Note to Editors: August Wilson will be available for interviews prior to his lecture. Please call SU News Services to schedule an appointment. Information about the University Lectures can be found at http://provost.syr.edu/lectures/future.asp.

Noted playwright August Wilson will discuss his career in theater as the next speaker in Syracuse University’s University Lectures series. The lecture will take place March 18 at 7:30 p.m. in Hendricks Chapel and is free and open to the public.

Known for his plays, including “Ma Rainey’s Black Bottom,” “The Piano Lesson” and “Jitney,” Wilson has established his reputation as a playwright with a series of plays that examine the African American experience throughout the twentieth century.

Considered an important talent in American theater since the mid-1980s, August Wilson grew up in poverty in Pittsburgh, where he lived with his parents and five siblings. Though he grew up in a poor family, Wilson felt that his parents withheld knowledge of even greater hardships they had endured. That hidden hardship would become the inspiration behind a cycle of plays that explore the African American experience.

Wilson’s his real education began at age 16 when-disgusted by the racist treatment he endured in school-he dropped out and began educating himself in the local library. At the same time, while working menial jobs, he launched his literary career, publishing poems in African American publications at the University of Pittsburgh. His interest in theater began in 1968, when-with no prior experience-he founded a theater company.
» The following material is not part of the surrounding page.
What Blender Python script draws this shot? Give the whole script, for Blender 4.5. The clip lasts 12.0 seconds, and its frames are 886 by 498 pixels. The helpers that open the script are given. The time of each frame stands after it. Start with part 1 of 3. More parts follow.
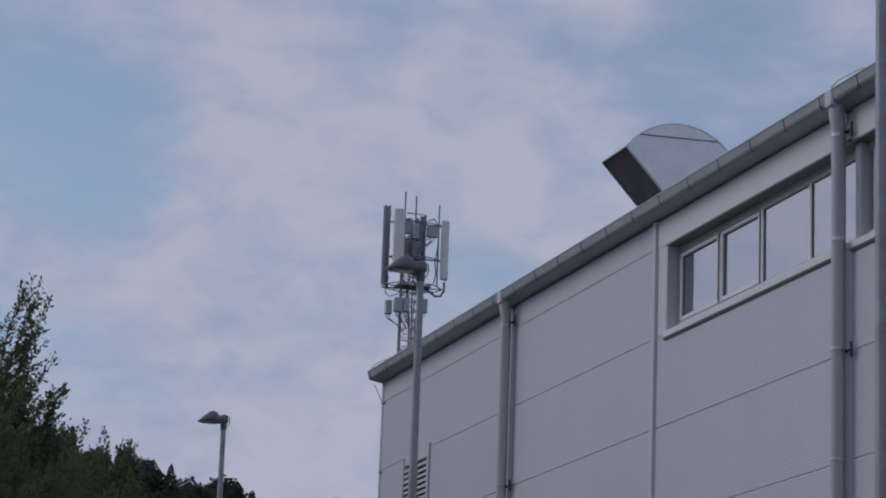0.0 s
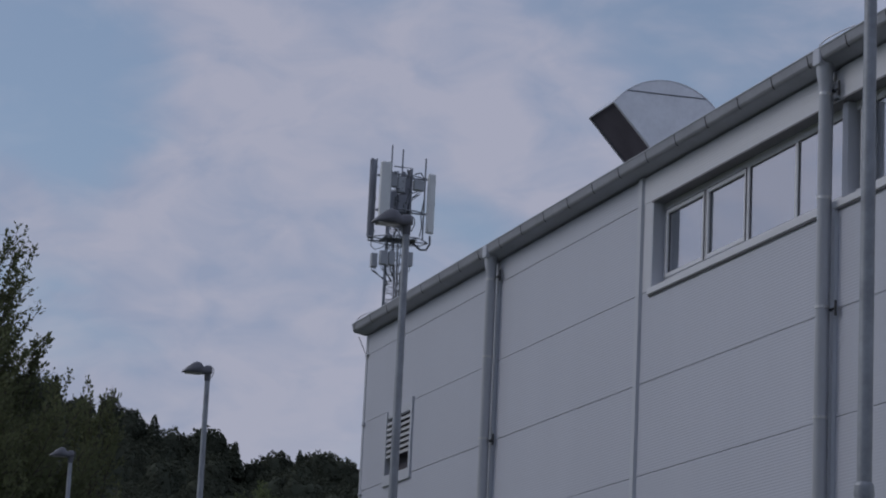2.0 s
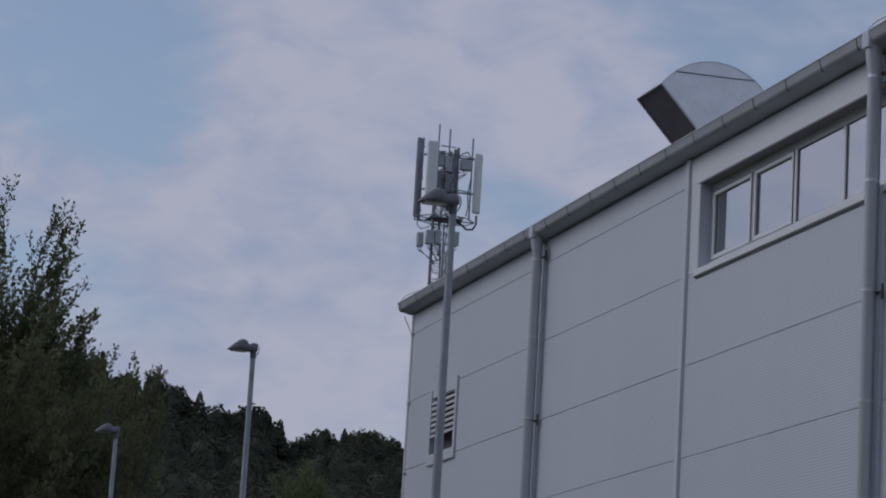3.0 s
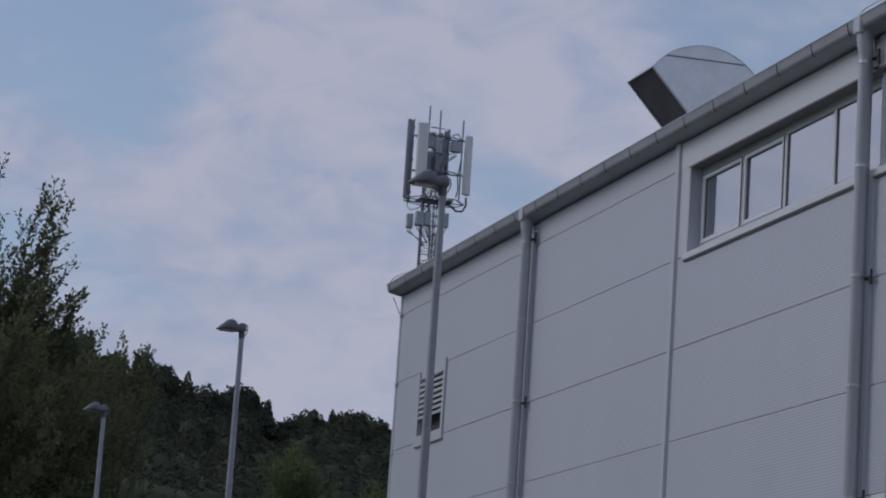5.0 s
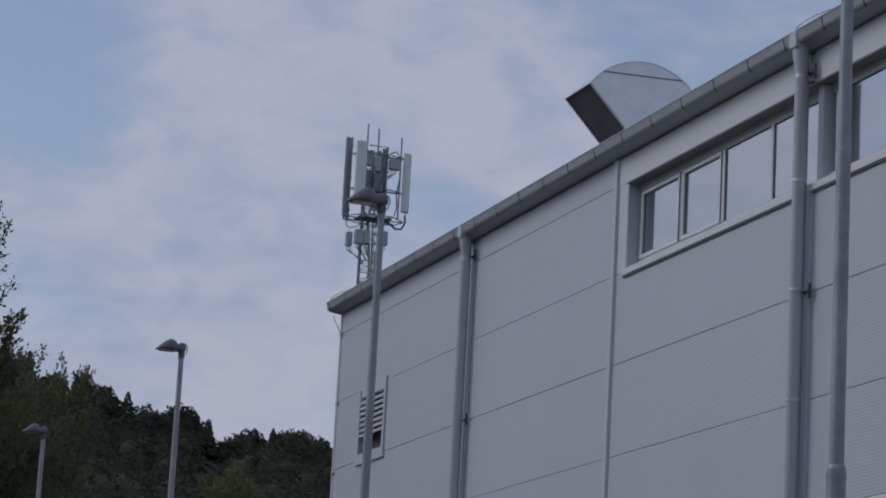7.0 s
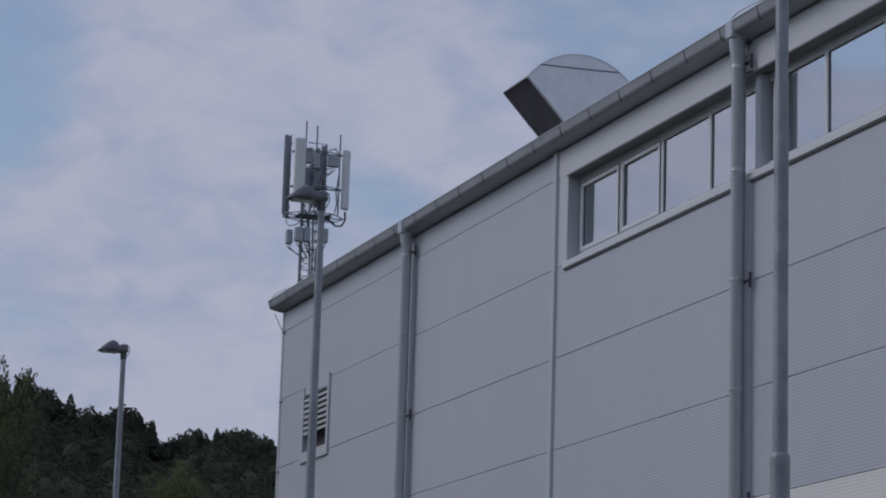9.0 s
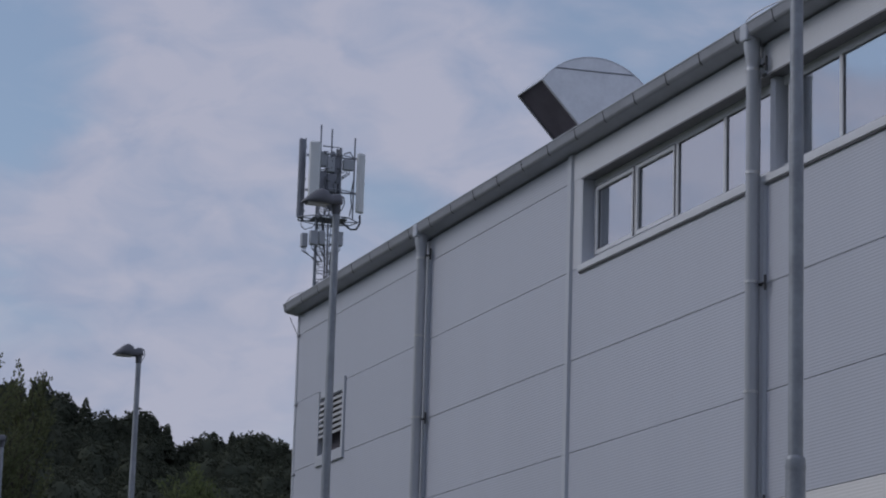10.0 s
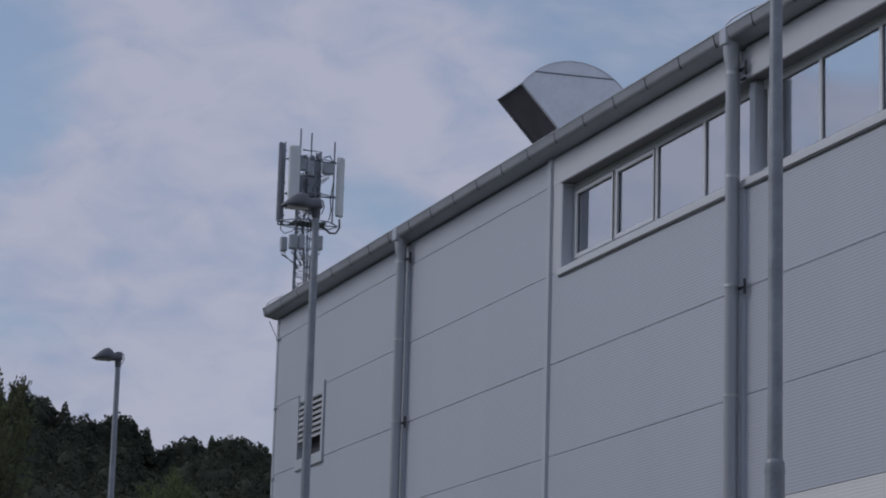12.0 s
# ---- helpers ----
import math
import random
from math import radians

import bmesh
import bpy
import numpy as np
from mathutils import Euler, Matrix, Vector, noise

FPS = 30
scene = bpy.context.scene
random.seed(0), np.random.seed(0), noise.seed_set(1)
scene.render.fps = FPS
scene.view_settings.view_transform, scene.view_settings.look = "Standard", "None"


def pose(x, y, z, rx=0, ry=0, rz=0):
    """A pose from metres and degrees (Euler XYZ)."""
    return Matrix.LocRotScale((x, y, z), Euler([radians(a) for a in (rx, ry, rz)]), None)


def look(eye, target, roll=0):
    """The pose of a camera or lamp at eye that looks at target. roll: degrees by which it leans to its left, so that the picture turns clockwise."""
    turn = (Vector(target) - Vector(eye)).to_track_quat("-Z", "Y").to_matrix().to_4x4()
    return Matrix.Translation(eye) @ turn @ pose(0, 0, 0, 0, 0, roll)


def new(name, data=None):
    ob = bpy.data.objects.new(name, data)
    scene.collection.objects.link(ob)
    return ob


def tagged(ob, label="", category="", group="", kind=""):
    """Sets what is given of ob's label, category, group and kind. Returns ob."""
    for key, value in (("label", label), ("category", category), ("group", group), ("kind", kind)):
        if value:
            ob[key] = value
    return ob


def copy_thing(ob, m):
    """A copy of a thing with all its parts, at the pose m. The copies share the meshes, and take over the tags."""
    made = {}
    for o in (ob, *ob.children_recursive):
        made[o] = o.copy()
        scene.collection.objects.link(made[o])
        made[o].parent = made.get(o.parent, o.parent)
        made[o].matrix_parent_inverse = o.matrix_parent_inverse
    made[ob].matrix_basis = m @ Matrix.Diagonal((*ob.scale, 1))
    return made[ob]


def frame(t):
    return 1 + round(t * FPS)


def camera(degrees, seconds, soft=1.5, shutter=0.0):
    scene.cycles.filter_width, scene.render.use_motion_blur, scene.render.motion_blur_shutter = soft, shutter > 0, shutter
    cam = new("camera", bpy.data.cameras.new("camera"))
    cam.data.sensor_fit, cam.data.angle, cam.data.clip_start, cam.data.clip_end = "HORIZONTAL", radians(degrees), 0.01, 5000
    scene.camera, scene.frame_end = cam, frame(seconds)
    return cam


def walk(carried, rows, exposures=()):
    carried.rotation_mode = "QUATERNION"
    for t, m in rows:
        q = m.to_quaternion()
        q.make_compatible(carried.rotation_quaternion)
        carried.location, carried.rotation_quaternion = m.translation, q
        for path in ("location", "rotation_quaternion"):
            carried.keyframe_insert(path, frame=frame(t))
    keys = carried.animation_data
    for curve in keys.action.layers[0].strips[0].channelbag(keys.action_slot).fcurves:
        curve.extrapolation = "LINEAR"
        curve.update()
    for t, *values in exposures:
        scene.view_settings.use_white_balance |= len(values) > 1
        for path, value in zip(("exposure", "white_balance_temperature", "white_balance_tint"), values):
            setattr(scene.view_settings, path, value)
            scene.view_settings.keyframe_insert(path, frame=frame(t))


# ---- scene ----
# ---------------------------------------------------------------- camera
cam = camera(18.55, 12.0, soft=2.0)


def aim(yaw, pitch, roll):
    """Camera at eye height: degrees right of +y, up, and lean."""
    return pose(0, 0, 1.6, 90 + pitch, 0, -yaw) @ pose(0, 0, 0, 0, 0, roll)


PATH = [
    (0, 17.153, 13.435, 2.121),
    (0.5, 16.572, 13.001, 3.159),
    (1, 17.124, 12.612, 2.626),
    (1.5, 17.389, 12.527, 2.772),
    (2, 17.503, 12.472, 2.763),
    (2.5, 17.041, 12.242, 3.231),
    (3, 16.529, 11.990, 3.474),
    (3.2, 16.622, 11.946, 3.429),
    (4.8, 16.853, 11.520, 4.090),
    (5, 16.782, 11.617, 3.915),
    (5.5, 17.067, 11.608, 3.869),
    (6, 16.727, 12.039, 3.770),
    (6.5, 17.642, 12.181, 3.188),
    (6.7, 17.917, 12.067, 3.176),
    (8.3, 18.752, 12.128, 2.590),
    (8.5, 18.938, 12.148, 2.053),
    (9, 19.348, 12.026, 1.793),
    (9.5, 19.340, 12.120, 1.694),
    (10, 19.026, 12.084, 1.765),
    (10.5, 18.652, 11.973, 1.926),
    (11, 18.562, 12.053, 1.941),
    (11.5, 19.471, 12.015, 1.510),
    (12, 19.462, 12.179, 1.676),
]
walk(cam, [(t, aim(y, p, r)) for t, y, p, r in PATH], exposures=[(0.0, 0.06), (0.5, -0.22), (1.0, -0.17), (1.5, -0.13), (2.0, -0.10), (3.0, -0.03), (5.0, 0.04), (12.0, 0.03)])

# ---------------------------------------------------------------- sky and sun
SUN_EL, SUN_AZ = radians(36), radians(-62)  # azimuth from +y towards +x
world = bpy.data.worlds.new("sky")
scene.world = world
world.use_nodes = True
wn, wl = world.node_tree.nodes, world.node_tree.links
wn.clear()


def wnode(kind, **sets):
    n = wn.new(kind)
    for k, v in sets.items():
        n.inputs[k].default_value = v
    return n


def wmath(op, a, b=None):
    n = wn.new("ShaderNodeMath")
    n.operation = op
    for i, v in enumerate((a, b)):
        if v is None:
            continue
        if isinstance(v, (int, float)):
            n.inputs[i].default_value = v
        else:
            wl.new(v, n.inputs[i])
    return n.outputs[0]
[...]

Recalling those times, Wilson described himself to The New York Times as “a cultural nationalist- trying to raise consciousness through theater.”
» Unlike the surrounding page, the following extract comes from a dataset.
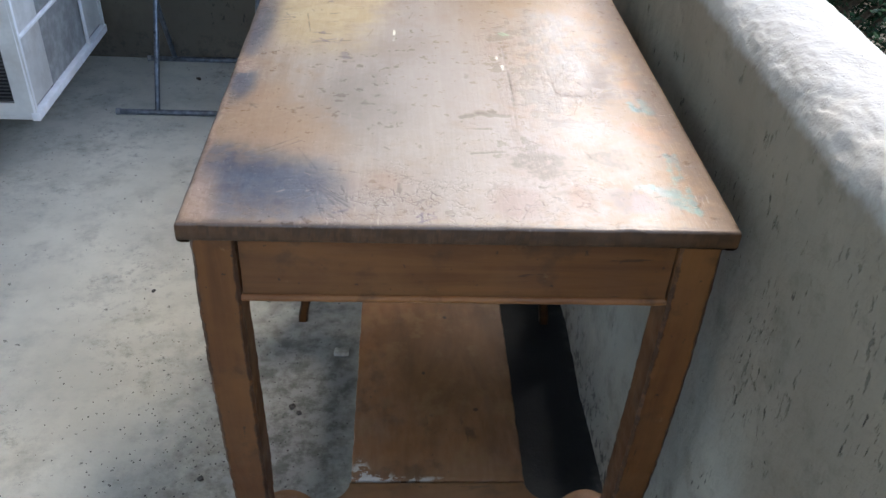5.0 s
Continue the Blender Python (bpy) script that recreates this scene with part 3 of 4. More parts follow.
def paint_top(p):
    """The tabletop's history: x from the open side to the wall, y from the near end."""
    x, y = p.x, p.y
    grain = cloud(x * 11, y, 6, 21, 4)
    big = cloud(x, y, 6, 31, 4)
    mid = cloud(x, y, 24, 41, 5, 0.62)
    p.tint(np.ones(len(x)), (0.175, 0.105, 0.052))
    p.tint(ease(grain, 0.35, 0.7) * 0.7, (0.235, 0.15, 0.078))
    p.tint(ease(big, 0.45, 0.68) * 0.5, (0.15, 0.095, 0.055))
    # worn grey-tan middle, its colour lightened for the sky's sheen
    p.blot(0.225, 0.34, 0.16, 0.34, (0.232, 0.208, 0.180), 0.88, 0.7, 0.9, rough=0.33)
    p.tint(ease(grain, 0.5, 0.75) * 0.45 * ease(np.hypot((x - 0.23) / 0.18, (y - 0.34) / 0.36), 1.3, 0.7), (0.25, 0.218, 0.18))
    p.blot(0.16, 0.27, 0.05, 0.09, (0.125, 0.108, 0.090), 0.6, 0.7, 1.4)
    p.blot(0.20, 0.43, 0.06, 0.05, (0.15, 0.115, 0.085), 0.5, 0.7, 1.4)
    # golden and amber varnish left standing
    gold = (0.215, 0.128, 0.062)
    p.blot(0.062, 0.215, 0.055, 0.06, gold, 0.62, 0.7, 1.8)
    p.blot(0.115, 0.165, 0.045, 0.04, gold, 0.42, 0.7, 1.8)
    p.blot(0.05, 0.29, 0.04, 0.03, gold, 0.55, 0.6, 1.8)
    amber = (0.180, 0.104, 0.035)
    p.blot(0.485, 0.46, 0.095, 0.42, amber, 0.85, 0.6, 0.8)
    p.blot(0.40, 0.60, 0.10, 0.17, (0.195, 0.124, 0.054), 0.6, 0.8, 1.0)
    p.blot(0.44, 0.23, 0.06, 0.22, (0.20, 0.148, 0.085), 0.5, 0.7, 1.6)
    for bx, by, r in ((0.505, 0.19, 0.016), (0.495, 0.215, 0.011), (0.525, 0.20, 0.012), (0.51, 0.33, 0.014), (0.515, 0.15, 0.012)):
        p.blot(bx, by, r * 0.8, r * 1.7, (0.25, 0.110, 0.035), 0.5, 0.5, 2.2)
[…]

“Ma Rainey’s Black Bottom,” Wilson’s first commercial success, premiered at the Yale Repertory Theatre in 1984 and later opened on Broadway, where it won the New York Drama Critics Circle Award. The play was the first in what has become a cycle of ten plays depicting the African American experience in the United States during the 20th century.

The University Lectures is a cross-disciplinary lecture series that brings to the University individuals of exceptional accomplishment in the areas of architecture and design; the humanities and the sciences; and public policy, management and communications. The series is supported by the generosity of the University’s Trustees, alumni and friends.